IAS 38 – Intangible Assets
IAS 38 defines the accounting treatment for intangible assets— which are non-monetary assets without physical substance. To qualify as an intangible asset, it must possess three critical attributes:
(1) Identifiability – either being separable or arising from contractual or other legal rights)
(2) Control – meaning the entity has the power to obtain benefits from the asset, and
(3) Future economic benefits – such as revenues or reduced future cost.
Scope of IAS 38:
IAS 38 applies to the accounting for all intangible assets, except those covered by other specific IFRS standards. The standard provides guidance on recognizing, measuring, and disclosing intangible assets that are not dealt with elsewhere.
The following items are outside the scope of IAS 38:
- Financial instruments (covered by IAS 32, IFRS 9)
- Exploration and evaluation of mineral resources (IFRS 6)
- Goodwill acquired in a business combination (IFRS 3)
- Leases of intangible assets (IFRS 16)
- Deferred tax assets (IAS 12)
- Employee benefits (IAS 19)
- Insurance contracts (IFRS 17)
- Non-current assets held for sale (IFRS 5)
Initial Recognition of Intangible Assets:
An intangible asset is recognized in the financial statements only if it meets both of the following criteria:
- Probable future economic benefits will flow to the entity, and
- The cost of the asset can be measured reliably.
IAS 38 places strict rules on recognizing intangible assets that are developed internally.
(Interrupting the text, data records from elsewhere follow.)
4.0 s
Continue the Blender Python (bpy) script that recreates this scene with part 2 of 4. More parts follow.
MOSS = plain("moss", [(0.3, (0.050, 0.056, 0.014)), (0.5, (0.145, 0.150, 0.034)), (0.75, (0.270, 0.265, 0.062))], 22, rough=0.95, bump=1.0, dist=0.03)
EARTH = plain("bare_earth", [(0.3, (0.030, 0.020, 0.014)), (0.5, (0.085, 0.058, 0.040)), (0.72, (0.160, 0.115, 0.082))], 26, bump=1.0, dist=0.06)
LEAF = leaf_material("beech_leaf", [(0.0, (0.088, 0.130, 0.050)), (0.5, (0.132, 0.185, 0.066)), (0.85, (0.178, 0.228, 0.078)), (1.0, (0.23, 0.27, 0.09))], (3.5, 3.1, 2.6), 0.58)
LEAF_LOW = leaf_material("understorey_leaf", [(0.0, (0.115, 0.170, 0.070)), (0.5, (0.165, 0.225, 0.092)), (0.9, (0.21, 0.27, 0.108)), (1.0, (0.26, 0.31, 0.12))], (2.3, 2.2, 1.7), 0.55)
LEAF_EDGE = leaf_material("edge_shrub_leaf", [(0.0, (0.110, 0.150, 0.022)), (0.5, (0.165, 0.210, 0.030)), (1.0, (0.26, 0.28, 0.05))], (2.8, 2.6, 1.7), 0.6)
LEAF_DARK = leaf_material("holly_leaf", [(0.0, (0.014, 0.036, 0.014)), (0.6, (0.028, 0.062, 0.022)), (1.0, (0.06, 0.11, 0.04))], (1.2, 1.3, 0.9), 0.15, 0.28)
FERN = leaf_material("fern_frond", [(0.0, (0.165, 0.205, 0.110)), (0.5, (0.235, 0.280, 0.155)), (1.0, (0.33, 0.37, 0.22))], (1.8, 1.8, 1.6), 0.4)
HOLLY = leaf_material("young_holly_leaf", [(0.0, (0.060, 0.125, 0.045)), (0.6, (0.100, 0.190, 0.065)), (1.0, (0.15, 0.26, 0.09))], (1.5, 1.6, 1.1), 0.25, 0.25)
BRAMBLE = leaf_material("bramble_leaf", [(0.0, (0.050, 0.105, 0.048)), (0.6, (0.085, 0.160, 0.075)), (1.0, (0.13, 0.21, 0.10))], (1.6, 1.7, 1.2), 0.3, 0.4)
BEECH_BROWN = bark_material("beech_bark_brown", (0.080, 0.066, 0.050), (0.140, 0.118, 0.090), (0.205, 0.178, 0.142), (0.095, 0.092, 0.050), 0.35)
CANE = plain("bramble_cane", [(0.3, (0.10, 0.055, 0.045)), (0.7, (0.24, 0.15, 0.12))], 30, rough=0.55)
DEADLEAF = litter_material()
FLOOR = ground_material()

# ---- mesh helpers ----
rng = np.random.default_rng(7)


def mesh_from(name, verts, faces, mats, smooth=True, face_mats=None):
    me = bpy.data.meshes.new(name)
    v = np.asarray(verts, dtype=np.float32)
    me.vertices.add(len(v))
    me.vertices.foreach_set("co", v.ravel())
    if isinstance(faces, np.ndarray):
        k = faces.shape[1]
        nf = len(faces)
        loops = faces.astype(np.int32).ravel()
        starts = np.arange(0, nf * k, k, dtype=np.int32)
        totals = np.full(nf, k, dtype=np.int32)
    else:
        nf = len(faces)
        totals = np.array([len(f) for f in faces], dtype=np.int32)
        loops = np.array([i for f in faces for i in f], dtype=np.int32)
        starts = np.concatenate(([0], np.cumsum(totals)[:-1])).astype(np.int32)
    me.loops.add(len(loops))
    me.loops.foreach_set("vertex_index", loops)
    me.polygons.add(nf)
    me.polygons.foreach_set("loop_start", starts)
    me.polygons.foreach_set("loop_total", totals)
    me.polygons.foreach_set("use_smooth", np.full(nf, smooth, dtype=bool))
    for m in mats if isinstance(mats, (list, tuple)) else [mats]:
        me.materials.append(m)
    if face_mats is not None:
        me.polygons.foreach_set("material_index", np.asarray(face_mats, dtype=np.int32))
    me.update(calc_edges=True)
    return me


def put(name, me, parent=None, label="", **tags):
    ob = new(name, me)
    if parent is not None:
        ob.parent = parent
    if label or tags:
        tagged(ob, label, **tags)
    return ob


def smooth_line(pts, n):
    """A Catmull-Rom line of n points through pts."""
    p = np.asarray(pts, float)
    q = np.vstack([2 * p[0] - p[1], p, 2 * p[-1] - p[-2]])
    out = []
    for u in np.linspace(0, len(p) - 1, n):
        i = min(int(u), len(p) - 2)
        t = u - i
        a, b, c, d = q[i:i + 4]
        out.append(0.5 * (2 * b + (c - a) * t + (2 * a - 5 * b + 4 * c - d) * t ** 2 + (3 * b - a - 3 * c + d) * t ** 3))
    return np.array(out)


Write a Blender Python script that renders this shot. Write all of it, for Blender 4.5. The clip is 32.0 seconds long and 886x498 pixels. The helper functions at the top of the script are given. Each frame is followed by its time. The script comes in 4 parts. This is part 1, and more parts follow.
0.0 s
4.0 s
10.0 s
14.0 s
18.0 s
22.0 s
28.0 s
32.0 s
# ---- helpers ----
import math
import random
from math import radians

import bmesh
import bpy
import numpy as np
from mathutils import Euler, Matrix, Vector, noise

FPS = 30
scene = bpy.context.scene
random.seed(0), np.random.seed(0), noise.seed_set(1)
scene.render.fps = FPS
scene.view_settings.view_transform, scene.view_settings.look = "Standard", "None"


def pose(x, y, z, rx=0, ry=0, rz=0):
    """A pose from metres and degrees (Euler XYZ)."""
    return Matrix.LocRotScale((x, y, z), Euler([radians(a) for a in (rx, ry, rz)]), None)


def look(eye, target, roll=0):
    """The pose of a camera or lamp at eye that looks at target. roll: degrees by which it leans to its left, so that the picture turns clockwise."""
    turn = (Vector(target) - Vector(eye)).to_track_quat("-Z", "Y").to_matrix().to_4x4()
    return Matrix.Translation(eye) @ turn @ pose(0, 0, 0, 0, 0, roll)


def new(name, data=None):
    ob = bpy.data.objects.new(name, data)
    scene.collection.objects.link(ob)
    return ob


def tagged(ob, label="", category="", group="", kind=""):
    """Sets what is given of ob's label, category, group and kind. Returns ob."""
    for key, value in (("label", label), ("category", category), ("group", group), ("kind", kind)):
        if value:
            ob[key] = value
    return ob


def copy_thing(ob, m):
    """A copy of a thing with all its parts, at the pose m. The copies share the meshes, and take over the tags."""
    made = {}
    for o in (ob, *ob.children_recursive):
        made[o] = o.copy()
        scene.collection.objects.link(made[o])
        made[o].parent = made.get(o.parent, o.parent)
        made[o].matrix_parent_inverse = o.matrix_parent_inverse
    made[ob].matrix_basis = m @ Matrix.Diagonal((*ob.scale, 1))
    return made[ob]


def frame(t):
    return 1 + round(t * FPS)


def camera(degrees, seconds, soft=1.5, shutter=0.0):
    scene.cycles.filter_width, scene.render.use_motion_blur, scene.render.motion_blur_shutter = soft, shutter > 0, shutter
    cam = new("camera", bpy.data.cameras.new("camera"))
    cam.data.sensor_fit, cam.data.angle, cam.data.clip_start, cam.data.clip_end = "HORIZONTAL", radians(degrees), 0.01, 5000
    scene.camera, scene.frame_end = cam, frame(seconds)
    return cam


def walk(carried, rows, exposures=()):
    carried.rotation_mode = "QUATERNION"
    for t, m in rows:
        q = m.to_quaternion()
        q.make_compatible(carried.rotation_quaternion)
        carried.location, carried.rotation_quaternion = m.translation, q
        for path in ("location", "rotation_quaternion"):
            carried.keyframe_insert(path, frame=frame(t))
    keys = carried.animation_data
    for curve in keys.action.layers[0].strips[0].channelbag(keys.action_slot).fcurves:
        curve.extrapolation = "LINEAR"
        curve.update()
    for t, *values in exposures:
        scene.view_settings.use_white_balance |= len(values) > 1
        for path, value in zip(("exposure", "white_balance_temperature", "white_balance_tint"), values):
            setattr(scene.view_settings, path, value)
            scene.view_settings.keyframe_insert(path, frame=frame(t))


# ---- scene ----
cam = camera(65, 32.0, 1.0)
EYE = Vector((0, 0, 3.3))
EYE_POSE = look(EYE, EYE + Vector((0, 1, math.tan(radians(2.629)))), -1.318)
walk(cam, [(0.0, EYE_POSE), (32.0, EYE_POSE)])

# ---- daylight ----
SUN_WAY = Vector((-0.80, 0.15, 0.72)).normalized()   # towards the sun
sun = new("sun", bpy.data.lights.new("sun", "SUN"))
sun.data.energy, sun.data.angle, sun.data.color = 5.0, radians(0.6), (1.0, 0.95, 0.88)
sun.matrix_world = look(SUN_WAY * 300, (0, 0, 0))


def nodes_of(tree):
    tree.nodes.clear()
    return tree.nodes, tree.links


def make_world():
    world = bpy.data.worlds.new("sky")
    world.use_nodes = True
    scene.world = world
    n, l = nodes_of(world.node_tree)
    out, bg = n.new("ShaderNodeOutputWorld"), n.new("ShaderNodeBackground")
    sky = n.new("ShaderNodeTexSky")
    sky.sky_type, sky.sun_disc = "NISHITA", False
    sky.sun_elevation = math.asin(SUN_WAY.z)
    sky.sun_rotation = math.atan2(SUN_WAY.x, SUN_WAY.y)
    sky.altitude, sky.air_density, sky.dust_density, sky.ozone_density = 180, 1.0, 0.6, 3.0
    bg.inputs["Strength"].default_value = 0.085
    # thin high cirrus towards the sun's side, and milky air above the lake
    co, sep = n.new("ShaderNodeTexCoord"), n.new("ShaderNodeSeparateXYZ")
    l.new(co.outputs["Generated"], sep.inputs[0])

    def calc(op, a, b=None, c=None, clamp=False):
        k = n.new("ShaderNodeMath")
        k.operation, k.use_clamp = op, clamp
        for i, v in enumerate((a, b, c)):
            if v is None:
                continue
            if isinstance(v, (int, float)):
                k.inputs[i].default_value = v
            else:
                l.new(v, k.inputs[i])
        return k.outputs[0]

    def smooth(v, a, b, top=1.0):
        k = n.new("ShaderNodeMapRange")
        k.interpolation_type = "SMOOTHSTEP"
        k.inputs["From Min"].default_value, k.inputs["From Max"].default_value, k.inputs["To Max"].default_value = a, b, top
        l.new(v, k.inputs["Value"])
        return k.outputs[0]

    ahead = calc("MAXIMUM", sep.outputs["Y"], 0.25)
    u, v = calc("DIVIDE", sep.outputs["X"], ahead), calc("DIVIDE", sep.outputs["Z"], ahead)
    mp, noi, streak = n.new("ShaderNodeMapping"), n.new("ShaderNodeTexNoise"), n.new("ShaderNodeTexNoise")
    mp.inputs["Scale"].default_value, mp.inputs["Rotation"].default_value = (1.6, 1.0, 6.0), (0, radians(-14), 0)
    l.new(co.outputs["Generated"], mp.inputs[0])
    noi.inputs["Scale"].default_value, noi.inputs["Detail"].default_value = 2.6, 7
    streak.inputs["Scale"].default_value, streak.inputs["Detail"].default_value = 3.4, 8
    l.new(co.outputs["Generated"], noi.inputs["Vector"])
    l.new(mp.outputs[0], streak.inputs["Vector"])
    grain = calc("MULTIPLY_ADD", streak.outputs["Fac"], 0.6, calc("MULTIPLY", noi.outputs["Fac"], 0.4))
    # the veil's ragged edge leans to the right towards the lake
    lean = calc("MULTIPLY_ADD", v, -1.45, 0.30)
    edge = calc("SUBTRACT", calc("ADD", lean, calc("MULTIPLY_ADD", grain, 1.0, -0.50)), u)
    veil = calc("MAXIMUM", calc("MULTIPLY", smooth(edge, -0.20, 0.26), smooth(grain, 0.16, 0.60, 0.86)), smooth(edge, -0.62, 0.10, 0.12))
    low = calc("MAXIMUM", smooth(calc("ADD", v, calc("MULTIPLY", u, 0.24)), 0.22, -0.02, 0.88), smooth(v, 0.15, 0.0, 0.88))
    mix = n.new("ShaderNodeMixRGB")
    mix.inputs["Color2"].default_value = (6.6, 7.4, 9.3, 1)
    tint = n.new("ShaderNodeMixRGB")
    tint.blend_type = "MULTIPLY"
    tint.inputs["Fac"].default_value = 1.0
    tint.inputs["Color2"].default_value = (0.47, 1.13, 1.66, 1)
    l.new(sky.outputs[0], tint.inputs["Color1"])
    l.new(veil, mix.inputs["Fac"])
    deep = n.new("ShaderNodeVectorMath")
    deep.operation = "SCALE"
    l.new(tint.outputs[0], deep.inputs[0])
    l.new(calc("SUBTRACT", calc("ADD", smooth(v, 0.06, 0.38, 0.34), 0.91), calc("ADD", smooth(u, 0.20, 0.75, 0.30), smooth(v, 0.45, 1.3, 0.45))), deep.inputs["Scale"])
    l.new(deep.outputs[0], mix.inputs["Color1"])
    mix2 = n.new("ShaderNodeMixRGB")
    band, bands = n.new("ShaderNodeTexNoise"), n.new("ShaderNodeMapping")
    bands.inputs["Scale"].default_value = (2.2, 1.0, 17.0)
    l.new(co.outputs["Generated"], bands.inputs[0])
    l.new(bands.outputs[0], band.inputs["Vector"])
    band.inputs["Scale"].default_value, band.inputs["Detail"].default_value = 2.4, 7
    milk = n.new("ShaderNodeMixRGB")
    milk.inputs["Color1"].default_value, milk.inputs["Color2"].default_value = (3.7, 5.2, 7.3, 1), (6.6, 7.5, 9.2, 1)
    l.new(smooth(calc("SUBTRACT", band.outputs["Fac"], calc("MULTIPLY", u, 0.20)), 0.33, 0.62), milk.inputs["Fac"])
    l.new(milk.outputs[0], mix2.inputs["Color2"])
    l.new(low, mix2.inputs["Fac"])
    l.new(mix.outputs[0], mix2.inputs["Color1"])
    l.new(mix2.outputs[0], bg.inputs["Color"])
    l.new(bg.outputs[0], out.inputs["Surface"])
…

These are evaluated in two distinct phases:
- Research Phase
Costs incurred during the research phase must be expensed as incurred.
Reason: At this stage, future economic benefits are uncertain.
- Development Phase
Costs incurred in development may be capitalized as an intangible asset, but only if the following conditions are all met:
- Technical feasibility of completing the asset
- Intention to complete and use/sell it
- Ability to use/sell it
- How the asset will generate future economic benefits
- Availability of resources to complete the project
- Reliable measurement of costs
If any of these conditions are not met, the costs must be expensed.
Internally generated goodwill, brands, customer lists, and similar items can never be recognized as assets.
Subsequent Measurement of Intangible Assets:
After the initial recognition of an intangible asset, IAS 38 provides two models for subsequent measurement – the Cost Model and the Revaluation Model. The choice between these two depends on the specific nature of the intangible asset and whether it has an active market.
Cost Model
Under the Cost Model, after initial recognition, an intangible asset is carried at cost less accumulated amortization and accumulated impairment losses.
- Amortization is applied to intangible assets with a finite useful life. The asset is depreciated over its useful life, starting from the date of recognition, unless the asset is impaired.
- Intangible assets with indefinite useful lives are not amortized but are tested for impairment annually.
Example:If a company acquires a patent for $1,000,000, and the patent has a useful life of 10 years:
- The asset would be amortized over 10 years (e.g., $100,000 per year).
- After 3 years, the carrying amount would be $700,000 ($1,000,000 – 3 years’ amortization).
Revaluation Model
The Revaluation Model allows intangible assets to be carried at their fair value at the date of revaluation, less subsequent amortization and impairment losses. However, the Revaluation Model can only be applied if there is an active market for the asset.
An active market for an intangible asset is relatively rare, as most intangible assets do not have an observable market (e.g., patents or trademarks). Therefore, this model is less commonly used.
Disclosure requirements under IAS 38:
For each category of intangible asset, disclose:
- The useful life or the amortization rate applied.
- The amortization method used.
- The gross carrying amount of the asset.
- The accumulated amortization and impairment losses at the reporting date.
- The line items in the income statement in which amortization of intangible assets is included.
- A reconciliation of the carrying amount of intangible assets at the beginning and end of the period, showing additions, disposals, amortization, impairments, and any other relevant movements.
- The basis for determining that an intangible asset has an indefinite useful life, if applicable.
- A description and the carrying amount of any individually material intangible assets.
- Specific disclosures regarding intangible assets acquired through government grants, including their nature and conditions.
- Information about intangible assets whose title is restricted, including the nature of the restrictions.
- Details of contractual commitments to acquire intangible assets in the future.
In addition, the following additional disclosures are required:
- For intangible assets carried at revalued amounts, entities must disclosethe carrying amount under the revaluation model, and the revaluation surplus, if any.
- The total amount of research and development expenditure recognized as an expense during the period.